Officials in Texas said they would rush ahead with a controversial voter ID law that critics say will make it more difficult for ethnic minority citizens to vote, hours after the US supreme court released them from anti-discrimination constraints that have been in place for almost half a century. The Texas attorney general, Greg Abbott, declared that in the light of the supreme court’s judgment striking down a key element of the 1965 Voting Rights Act he was implementing instantly the voter ID law that had previously blocked by the Obama administration. “With today’s decision, the state’s voter ID law will take effect immediately. Photo identification will now be required when voting in elections in Texas.” The provocative speed with which Texas has raced to embrace its new freedoms underlines the high-stakes nature of the supreme court ruling. Civil rights leaders declared the judgment to be a major setback to the fight against race discrimination in the south that has been a running sore in the US since the civil war. “This is devastating,” the reverend Al Sharpton told MSNBC. Benjamin Todd Jealous, president of the NAACP, called the outcome “outrageous. The court’s majority put politics over decades of precedent and the rights of voters. We are more vulnerable to the flood of attacks we have seen in recent years.”
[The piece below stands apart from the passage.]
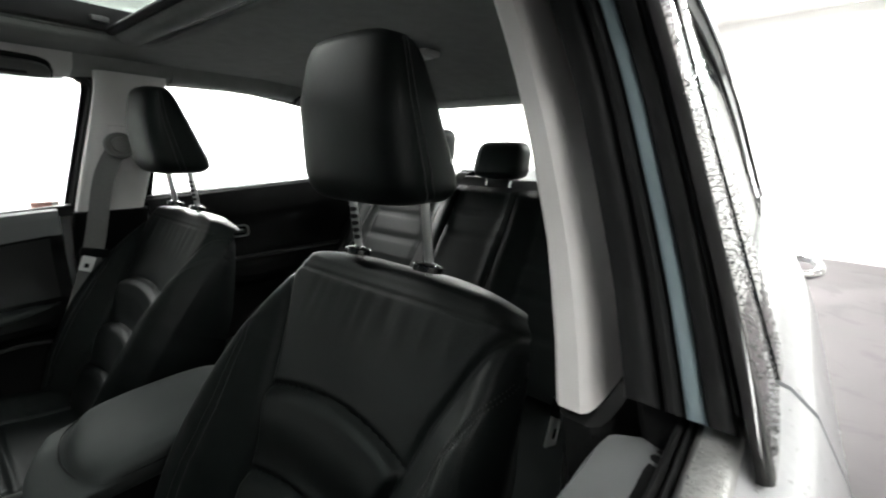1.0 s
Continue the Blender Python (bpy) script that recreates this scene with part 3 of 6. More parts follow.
def cover_out(q):
    """How far the pillar cover stands out from the glass, from its rolled front edge back."""
    return 0.024 + 0.0015 * math.sin(math.pi * q) - 0.006 * max(0.0, 1 - q / 0.05) ** 2


def front_door(sg):
    side = "driver's" if sg < 0 else "passenger's"
    d = thing("front_door", (sg * 0.85, 0.55, 0.25), "closed silver front car door with the window wound down, black inner panel" if sg < 0 else "closed silver front car door with a black padded inner panel", "car door", "car doors")
    wpart("inner_panel", door_panel(0.195 if sg > 0 else YEND, 1.02, sg, True), PLASTIC, d, "black soft-touch inner panel")
    rows = []
    for k in range(60):
        y = lerp(0.197 if sg > 0 else YEND + 0.002, 1.018, k / 59)
        pr = door_profile(y, True)[1:5]
        low = seam_z(y) if y < 0.583 else lerp(0.857, 0.835, smooth(y, 0.583, 0.66))
        r = [Vector((sg * (x + bow(y) * smooth(z, 0.6, 1.0) - 0.0025), y, z + 0.001)) for x, z in pr]
        rows.append(r + [on_door(y, lerp(r[-1].z - 0.004, low, q / 12), sg, 0.0025) for q in range(1, 13)])
    wpart("top_pad", thick(rows, (sg * 0.002, 0, 0)), DOORPAD, d, "charcoal padded door top")
    o = body_panel("outer_panel", 0.018, 1.135, sg, d, "wet silver outer skin")
    c = curve2(DOORCURVE if sg > 0 else DRIVERCURVE, 80)
    e = 0.0 if sg < 0 else 0.016
    for a, b, out in ((0, 49, 0.0185), (48, 80, 0.0085)) if sg < 0 else ((0, 80, 0.011 + 2 * e),):
        wpart("window_channel", rail(c[a:b], sg, -0.002 + 0.4 * e, 0.016, -0.006 + e, out, 0.5, nn=normals(c)[a:b]), RUBBER, d, "black rubber glass channel")
    wpart("inner_frame", rail(c[48:], sg, 0.002 + e, 0.024, -0.020 + e, -0.007 + e, 0.5, nn=normals(c)[48:]), JAMB, d, "bluish grey painted frame")
    wpart("upper_channel", rail(c[:49], sg, 0.002 + e, 0.024, -0.020 + e, -0.007 + e, 0.5, nn=normals(c)[:49]), RUBBER, d, "black upper window channel")
    if sg < 0:
        # strips and beads seen along the open window's front edge
        for nm, n0, n1, x0, x1, mt in (("frame_strip", -0.0055, 0.0, -0.005, 0.0045, STRIP), ("glass_run_lip", -0.0050, 0.0, 0.0080, 0.0125, LIP), ("seal_bead", -0.0030, 0.004, -0.0235, -0.0190, RUBBER), ("seal_bead", -0.0035, 0.004, -0.0350, -0.0290, RUBBER)):
            wpart(nm, rail(c[:49], sg, n0, n1, x0, x1, 0.8, nn=normals(c)[:49]), mt, d, {"frame_strip": "bluish grey painted frame strip", "glass_run_lip": "satin grey glass run lip"}.get(nm, ""))
        wpart("pillar_filler", rail(c[48:78], sg, 0.002, 0.030, 0.0088, 0.0125, 0.3, nn=normals(c)[48:78]), RUBBER, d, "black filler behind the pillar cover")
    wpart("frame_seal", rail(c, sg, 0.0 + e, 0.026, -0.033 + e, -0.021 + e, 0.7), RUBBER, d)
    wpart("outer_frame", rail(curve2(FW, 50), sg, 0.0, 0.016 if sg < 0 else 0.045, (0.019 if sg < 0 else 0.021) + e, (0.027 if sg < 0 else 0.036) + e, 0.4), BELT if sg < 0 else PAINT, d, "silver painted upper frame beaded with rain")
    wpart("pillar_cover", thick([[Vector((sg * (gx(z, 0.1, sg) + cover_out(q)), lerp(yB(z, sg) + 0.004, 0.018 - 0.10 * (z - 1.0), q), z)) for q in (0, 0.0125, 0.025, 0.0375, 0.05, 0.10, 0.3, 0.5, 0.7, 0.85, 1)] for z in [1.005 + 0.036 * k for k in range(11)]], (-sg * 0.003, 0, 0)), GLOSS, d, "wet gloss black pillar cover")
    # belt seals
    for nm, x0, x1, z0, mt in (("belt_seal", 0.7645, 0.767, 0.996, RUBBER), ("outer_belt_seal", 0.769, 0.774, 0.997, RUBBER), ("belt_strip", 0.775, 0.801, 0.998, BELT)):
        rows = []
        for k in range(40):
            y = lerp(0.06 if nm == "inner" else 0.022, 1.02, k / 39)
            z = z0 + belt(y)
            rows.append([Vector((sg * (x + bow(y)), y, zz)) for x, zz in ((x0, z - 0.02), (x0, z + 0.002), (x0 + 0.004, z + 0.007), ((x0 + x1) / 2, z + 0.009), (x1 - 0.004, z + 0.006), (x1, z), (x1, z - 0.02))])
        wpart(nm, sheet(rows, closed_v=True, caps=True), mt, d, "bright belt line strip beaded with rain" if mt in (CHROME, BELT) else "")
    # triangular sail with tweeter
    y0 = 0.975
    rows = []
    for k in range(7):
        t = k / 6
        ya, yb_ = lerp(0.935, 0.930, t), lerp(1.16, 0.965, t)
        z = lerp(0.940, 1.082, t)
        rows.append([Vector((sg * (gx(z, 1.0, sg) - (0.020 if sg > 0 else -0.006) - 0.012 * math.sin(math.pi * q)), lerp(ya, yb_, q), z)) for q in (0, 0.2, 0.4, 0.6, 0.8, 1)])
    wpart("sail_panel", thick(rows, (sg * 0.012, 0, 0)), PLASTIC, d, "black triangular mirror cover")
    if sg > 0:
        TM = pose(0.712, 0.996, 0.989, 0, -72, 8)
    else:
        # the driver's cover closes the foot of the frame and carries the tweeter
        edge = [(-0.690, -0.672, 1.132), (-0.705, -0.677, 1.098), (-0.719, -0.683, 1.066), (-0.732, -0.688, 1.040), (-0.745, -0.693, 1.004)]
        rows = [[Vector((lerp(a, b, q), 0.934 - 0.006 * math.sin(math.pi * q), z)) for q in (0, 0.12, 0.3, 0.5, 0.7, 0.88, 1)] for a, b, z in edge]
        wpart("frame_foot", thick(rows, (0.002, 0.022, 0)), PLASTIC, d, "black moulded cover at the foot of the window frame")
        wpart("foot_edge", tube(spline([(a, 0.931, z) for a, b, z in edge], 20), 0.0035, 8), RUBBER, d)
        TM = pose(-0.706, 0.930, 1.037, 90, 0, 0) @ pose(0, 0, 0, 0, 18, 0)
    tw = wpart("tweeter", lathe([(0, 0.006), (0.010, 0.008), (0.017, 0.004), (0.021, 0.006), (0.025, 0.004), (0.026, -0.004)], TM @ Matrix.Scale(1.1 if sg > 0 else 0.66, 4)), PLASTIC, d, "round black tweeter cover")
    sub("tweeter_dome", lathe([(0, 0.009), (0.006, 0.008), (0.010, 0.004)], TM @ Matrix.Scale(1.25 if sg > 0 else 0.75, 4)), STEEL if sg > 0 else DARKTRIM, tw)
    # outside mirror
    mm = wpart("door_mirror", rbox((-0.09, -0.055, -0.065), (0.09, 0.075, 0.065), 0.035, 4, pose(sg * 0.995, 0.955, 1.005)), PAINT, d, "silver door mirror housing")
    sub("mirror_glass", plate(rrect(0.155, 0.105, 0.03), pose(sg * 0.995, 0.899, 1.005, 90, 0, 0), 0.004), MIRROR, mm)
    sub("mirror_foot", rbox((-0.05, -0.02, -0.02), (0.05, 0.03, 0.02), 0.012, 2, pose(sg * 0.885, 0.985, 0.955)), GLOSS, mm)
    # armrest pad, wood, handle, switches
    wpart("insert_panel", door_strip([(y, (seam_z(y) + max(0.765, 0.765 + (y - 0.50))) / 2 - 0.002) for y in (0.225, 0.27, 0.33, 0.40, 0.47, 0.51, 0.54, 0.562)], lambda t: max(0.004, seam_z(lerp(0.225, 0.562, t)) - max(0.765, 0.765 + (lerp(0.225, 0.562, t) - 0.50)) - 0.006), sg, 0.0022), INSERT, d, "black padded leather insert")
    wpart("seam_line", tube([on_door(y, seam_z(y) + 0.001, sg, 0.0036) for y in np.linspace(0.22, 0.590, 50)], 0.0018, 6), PLASTIC, d)
    wpart("fold_line", tube([on_door(y, z, sg, 0.0036) for y, z in curve2([(0.698, 0.970), (0.655, 0.925), (0.590, 0.857), (0.525, 0.795), (0.462, 0.748)], 70)], 0.0013, 6), PLASTIC, d)
    w = wpart("wood_trim", door_strip(WT, lambda t: 0.012 + 0.066 * smooth(t, 0.0, 0.30), sg, 0.008), WOOD, d, "dark walnut trim strip")
    for dz in (1, -1):
        wpart("trim_edge", tube([on_door(y, z + dz * (0.006 + 0.035 * smooth(k / 29, 0.0, 0.30)), sg, 0.006) for k, (y, z) in enumerate(curve2(WT, 30))], 0.0022, 6), SILVER, d)
    cupm = Matrix(((0, 0, sg, 0), (1, 0, 0, 0), (0, 1, 0, 0), (0, 0, 0, 1)))
    p = on_door(0.752, 0.876, sg, 0.0)
    hm = Matrix.Translation(p + Vector((-sg * 0.006, 0, 0))) @ Matrix(((0, 0, -sg, 0), (1, 0, 0, 0), (0, 1, 0, 0), (0, 0, 0, 1)))
    hb = wpart("handle_cup", frame_plate(rrect(0.110, 0.058, 0.017), rrect(0.098, 0.047, 0.013), hm, 0.008), SILVER, d, "silver surround of the inner door handle")
    sub("cup_floor", plate(rrect(0.100, 0.049, 0.013), hm @ pose(0, 0, 0.0005), 0.002), GLOSS, hb)
    sub("door_handle", rbox((-0.040, -0.0085, 0.004), (0.040, 0.0085, 0.015), 0.004, 2, hm @ pose(-0.006, -0.006, 0)), CHROME, hb, "chrome inner door handle")
    sub("lock_lever", rbox((-0.010, -0.006, 0.003), (0.010, 0.006, 0.011), 0.003, 2, hm @ pose(-0.028, 0.012, 0)), CHROME, hb)
    # sculpted armrest: a long pad with a rounded nose that carries the switches
    def arm_top(y):
        return interp(y, [0.22, 0.30, 0.45, 0.60, 0.72, 0.84], [0.757, 0.760, 0.757, 0.746, 0.734, 0.715])

    def arm_x(y):
        return interp(y, [0.22, 0.26, 0.34, 0.60, 0.72, 0.78, 0.82, 0.845], [0.708, 0.672, 0.642, 0.636, 0.648, 0.668, 0.692, 0.722])

    rows = []
    for k in range(44):
        y = lerp(0.225, 0.842, k / 43)
        xi, zt, h = arm_x(y), arm_top(y), 0.052 * (1 - 0.6 * smooth(y, 0.72, 0.842)) * (0.6 + 0.4 * smooth(y, 0.22, 0.29))
        rows.append([Vector((sg * x, y, z)) for x, z in ((0.735, zt - 0.004), (lerp(0.735, xi, 0.55), zt), (lerp(0.735, xi, 0.85), zt - 0.001), (lerp(0.735, xi, 0.95), zt - 0.005), (xi, zt - 0.013), (xi + 0.002, zt - 0.3 * h - 0.008), (lerp(xi, 0.735, 0.12), zt - 0.75 * h), (lerp(xi, 0.735, 0.35), zt - h), (0.735, zt - h - 0.008))])
    wpart("armrest", sheet(rows, closed_v=True, caps=True), ARMREST, d, "padded black armrest")
    wpart("armrest_seam", tube([Vector((sg * (arm_x(y) + 0.003), y, arm_top(y) - 0.022)) for y in np.linspace(0.25, 0.82, 50)], 0.0016, 6), PLASTIC, d)
    sw = wpart("switch_plate", thick([[Vector((sg * x, y, arm_top(y) + 0.002)) for x in (arm_x(y) + 0.020, arm_x(y) + 0.040, arm_x(y) + 0.056)] for y in np.linspace(0.62, 0.775, 12)], (0, 0, -0.006)), GLOSS, d, "gloss black switch plate")
    for k in range(2 if sg > 0 else 4):
        y = 0.69 + 0.042 * (k // (1 if sg > 0 else 2))
        sub("window_switch", rbox((-0.009, -0.013, 0.0), (0.009, 0.013, 0.009), 0.003, 2, pose(sg * (arm_x(y) + (0.036 if sg > 0 else 0.030 + 0.022 * (k % 2))), y, arm_top(y), -5, 0, 0)), DARKTRIM, sw)
    wpart("pull_pocket", thick([[Vector((sg * x, y, arm_top(y) + 0.0022)) for x in (arm_x(y) + 0.022, arm_x(y) + 0.038, arm_x(y) + 0.054)] for y in np.linspace(0.46, 0.60, 10)], (0, 0, -0.006)), RUBBER, d, "black moulded pull pocket")
    c = curve2([(0.24, 0.645), (0.33, 0.658), (0.43, 0.650), (0.535, 0.630), (0.62, 0.606), (0.68, 0.556), (0.74, 0.516), (0.84, 0.512), (0.905, 0.555), (0.93, 0.615)], 60)
    wpart("pocket_lip", thick([[Vector((sg * (0.676 + 0.02 * smooth(abs(y - 0.6), 0.15, 0.38) + 0.004 * q * q), y, z + 0.006 - q * w)) for q in (0, 0.25, 0.5, 0.75, 1)] for (y, z), w in zip(c, [0.010 + 0.050 * math.exp(-((k / 59 - 0.50) / 0.13) ** 2) for k in range(60)])], (sg * 0.014, 0, -0.002)), DARKTRIM, d, "dark grey map pocket lip")
    wpart("kick_strip", tube([(sg * 0.676, 0.55, 0.378), (sg * 0.678, 0.95, 0.382)], 0.009, 8), SILVER, d, "bright sill strip")
    return d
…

Experts in voting rights laws warned that the supreme court’s 5-to-4 majority ruling would encourage local jurisdictions such as Texas to implement measures that could disenfranchise minority voters. Under the now moribund section four of the Voting Rights Act, Texas and eight other mainly southern states as well as counties in other parts of the country, were listed as being subject to “pre-clearance” – in other words, they were barred from tampering with electoral procedures without prior federal approval.
Research by the Brennan Center for Justice at New York University has shown that pre-clearance has consistently protected minority voters from discrimination. In the past 15 years, Brennan found, the Justice Department has blocked election changes from the listed jurisdictions 86 times, 43 of those in the past decade.
Myrna Pérez, author of the Brennan report, said that the most dangerous changes that could happen now were the invisible ones. “The biggest threats could come from small town officials making changes without any public notice or scrutiny – canceling an election, say, or moving the location of a polling station a week before election day.”
She added: “We will be asking people to keep vigilant.”